● Stated task:
All of the material below is to be restated word for word, apart from the pictures.
--- Begin Data shown ---
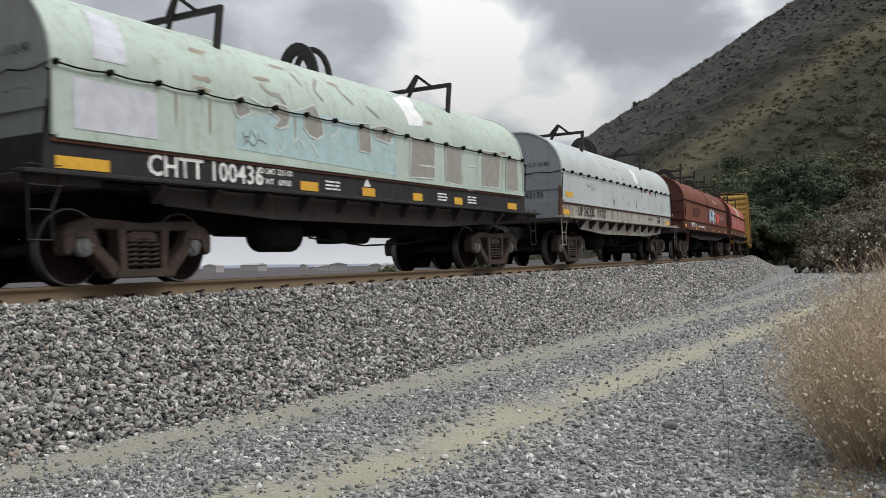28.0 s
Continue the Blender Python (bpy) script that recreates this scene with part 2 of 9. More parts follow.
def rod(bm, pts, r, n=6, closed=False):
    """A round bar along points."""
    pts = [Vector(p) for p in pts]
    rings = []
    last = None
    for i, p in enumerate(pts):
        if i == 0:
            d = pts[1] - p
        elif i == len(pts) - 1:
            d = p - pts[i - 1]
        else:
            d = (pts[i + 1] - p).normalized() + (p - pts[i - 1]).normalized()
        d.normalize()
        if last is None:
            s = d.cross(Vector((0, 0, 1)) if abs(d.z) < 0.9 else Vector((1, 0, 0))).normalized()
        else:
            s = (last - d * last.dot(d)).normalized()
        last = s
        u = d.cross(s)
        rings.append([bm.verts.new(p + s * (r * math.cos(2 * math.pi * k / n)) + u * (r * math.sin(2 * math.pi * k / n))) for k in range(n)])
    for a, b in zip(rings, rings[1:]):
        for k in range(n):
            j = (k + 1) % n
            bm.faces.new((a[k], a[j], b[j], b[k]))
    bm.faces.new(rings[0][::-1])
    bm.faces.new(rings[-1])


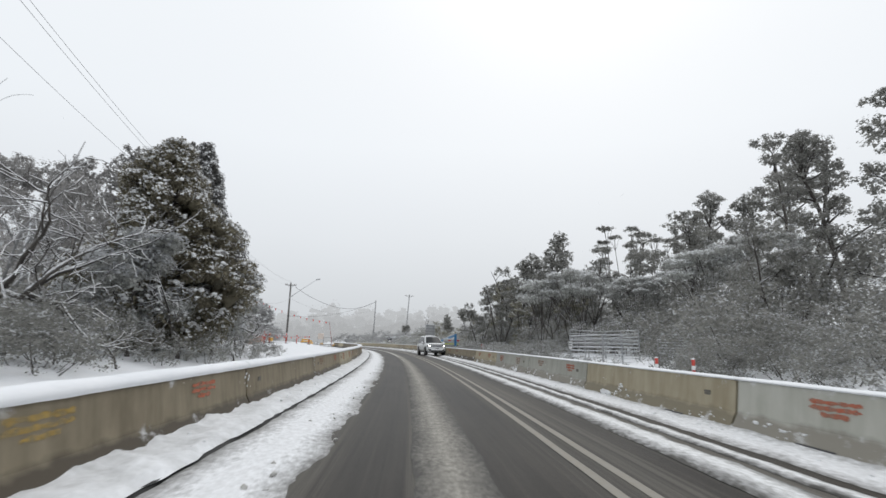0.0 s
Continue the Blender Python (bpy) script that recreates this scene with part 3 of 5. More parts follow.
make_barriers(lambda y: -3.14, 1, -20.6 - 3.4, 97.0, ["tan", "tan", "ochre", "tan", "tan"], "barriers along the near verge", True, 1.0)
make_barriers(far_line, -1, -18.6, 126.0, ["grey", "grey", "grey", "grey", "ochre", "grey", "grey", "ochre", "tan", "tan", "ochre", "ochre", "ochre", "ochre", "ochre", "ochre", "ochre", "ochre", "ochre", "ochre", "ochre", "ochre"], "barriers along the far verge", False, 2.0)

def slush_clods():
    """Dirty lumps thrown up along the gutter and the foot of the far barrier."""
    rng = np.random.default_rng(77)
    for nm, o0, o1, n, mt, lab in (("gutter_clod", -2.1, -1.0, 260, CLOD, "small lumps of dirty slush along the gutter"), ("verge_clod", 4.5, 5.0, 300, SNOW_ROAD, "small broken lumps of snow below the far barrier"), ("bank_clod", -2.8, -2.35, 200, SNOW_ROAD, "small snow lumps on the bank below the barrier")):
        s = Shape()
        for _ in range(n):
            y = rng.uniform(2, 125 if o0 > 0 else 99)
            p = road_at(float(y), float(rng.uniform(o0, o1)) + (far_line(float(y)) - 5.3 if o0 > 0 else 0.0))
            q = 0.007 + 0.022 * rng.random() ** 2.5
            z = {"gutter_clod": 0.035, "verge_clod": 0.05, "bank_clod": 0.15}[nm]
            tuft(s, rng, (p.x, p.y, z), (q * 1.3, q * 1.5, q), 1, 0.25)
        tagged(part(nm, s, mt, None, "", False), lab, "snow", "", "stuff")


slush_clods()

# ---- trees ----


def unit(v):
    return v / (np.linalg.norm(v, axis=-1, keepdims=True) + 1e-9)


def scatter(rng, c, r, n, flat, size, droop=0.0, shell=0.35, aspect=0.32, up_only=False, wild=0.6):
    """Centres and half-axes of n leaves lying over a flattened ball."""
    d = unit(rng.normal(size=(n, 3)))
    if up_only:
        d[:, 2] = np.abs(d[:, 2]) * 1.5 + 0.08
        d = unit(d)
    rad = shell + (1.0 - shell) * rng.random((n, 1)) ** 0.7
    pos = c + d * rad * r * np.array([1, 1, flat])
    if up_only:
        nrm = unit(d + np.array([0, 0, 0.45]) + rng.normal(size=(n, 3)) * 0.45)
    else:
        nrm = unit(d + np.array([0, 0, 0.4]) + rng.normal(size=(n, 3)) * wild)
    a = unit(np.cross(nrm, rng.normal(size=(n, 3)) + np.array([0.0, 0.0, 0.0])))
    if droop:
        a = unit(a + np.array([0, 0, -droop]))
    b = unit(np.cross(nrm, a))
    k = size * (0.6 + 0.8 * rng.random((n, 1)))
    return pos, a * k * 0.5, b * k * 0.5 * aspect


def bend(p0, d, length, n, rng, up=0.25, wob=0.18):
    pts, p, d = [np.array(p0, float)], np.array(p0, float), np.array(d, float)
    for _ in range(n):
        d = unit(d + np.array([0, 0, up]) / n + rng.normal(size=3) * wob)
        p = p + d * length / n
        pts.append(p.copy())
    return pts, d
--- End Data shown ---
● The result:
28.0 s
Continue the Blender Python (bpy) script that recreates this scene with part 2 of 9. More parts follow.
def rod(bm, pts, r, n=6, closed=False):
    """A round bar along points."""
    pts = [Vector(p) for p in pts]
    rings = []
    last = None
    for i, p in enumerate(pts):
        if i == 0:
            d = pts[1] - p
        elif i == len(pts) - 1:
            d = p - pts[i - 1]
        else:
            d = (pts[i + 1] - p).normalized() + (p - pts[i - 1]).normalized()
        d.normalize()
        if last is None:
            s = d.cross(Vector((0, 0, 1)) if abs(d.z) < 0.9 else Vector((1, 0, 0))).normalized()
        else:
            s = (last - d * last.dot(d)).normalized()
        last = s
        u = d.cross(s)
        rings.append([bm.verts.new(p + s * (r * math.cos(2 * math.pi * k / n)) + u * (r * math.sin(2 * math.pi * k / n))) for k in range(n)])
    for a, b in zip(rings, rings[1:]):
        for k in range(n):
            j = (k + 1) % n
            bm.faces.new((a[k], a[j], b[j], b[k]))
    bm.faces.new(rings[0][::-1])
    bm.faces.new(rings[-1])


0.0 s
Continue the Blender Python (bpy) script that recreates this scene with part 3 of 5. More parts follow.
make_barriers(lambda y: -3.14, 1, -20.6 - 3.4, 97.0, ["tan", "tan", "ochre", "tan", "tan"], "barriers along the near verge", True, 1.0)
make_barriers(far_line, -1, -18.6, 126.0, ["grey", "grey", "grey", "grey", "ochre", "grey", "grey", "ochre", "tan", "tan", "ochre", "ochre", "ochre", "ochre", "ochre", "ochre", "ochre", "ochre", "ochre", "ochre", "ochre", "ochre"], "barriers along the far verge", False, 2.0)

def slush_clods():
    """Dirty lumps thrown up along the gutter and the foot of the far barrier."""
    rng = np.random.default_rng(77)
    for nm, o0, o1, n, mt, lab in (("gutter_clod", -2.1, -1.0, 260, CLOD, "small lumps of dirty slush along the gutter"), ("verge_clod", 4.5, 5.0, 300, SNOW_ROAD, "small broken lumps of snow below the far barrier"), ("bank_clod", -2.8, -2.35, 200, SNOW_ROAD, "small snow lumps on the bank below the barrier")):
        s = Shape()
        for _ in range(n):
            y = rng.uniform(2, 125 if o0 > 0 else 99)
            p = road_at(float(y), float(rng.uniform(o0, o1)) + (far_line(float(y)) - 5.3 if o0 > 0 else 0.0))
            q = 0.007 + 0.022 * rng.random() ** 2.5
            z = {"gutter_clod": 0.035, "verge_clod": 0.05, "bank_clod": 0.15}[nm]
            tuft(s, rng, (p.x, p.y, z), (q * 1.3, q * 1.5, q), 1, 0.25)
        tagged(part(nm, s, mt, None, "", False), lab, "snow", "", "stuff")


slush_clods()

# ---- trees ----


def unit(v):
    return v / (np.linalg.norm(v, axis=-1, keepdims=True) + 1e-9)


def scatter(rng, c, r, n, flat, size, droop=0.0, shell=0.35, aspect=0.32, up_only=False, wild=0.6):
    """Centres and half-axes of n leaves lying over a flattened ball."""
    d = unit(rng.normal(size=(n, 3)))
    if up_only:
        d[:, 2] = np.abs(d[:, 2]) * 1.5 + 0.08
        d = unit(d)
    rad = shell + (1.0 - shell) * rng.random((n, 1)) ** 0.7
    pos = c + d * rad * r * np.array([1, 1, flat])
    if up_only:
        nrm = unit(d + np.array([0, 0, 0.45]) + rng.normal(size=(n, 3)) * 0.45)
    else:
        nrm = unit(d + np.array([0, 0, 0.4]) + rng.normal(size=(n, 3)) * wild)
    a = unit(np.cross(nrm, rng.normal(size=(n, 3)) + np.array([0.0, 0.0, 0.0])))
    if droop:
        a = unit(a + np.array([0, 0, -droop]))
    b = unit(np.cross(nrm, a))
    k = size * (0.6 + 0.8 * rng.random((n, 1)))
    return pos, a * k * 0.5, b * k * 0.5 * aspect


def bend(p0, d, length, n, rng, up=0.25, wob=0.18):
    pts, p, d = [np.array(p0, float)], np.array(p0, float), np.array(d, float)
    for _ in range(n):
        d = unit(d + np.array([0, 0, up]) / n + rng.normal(size=3) * wob)
        p = p + d * length / n
        pts.append(p.copy())
    return pts, d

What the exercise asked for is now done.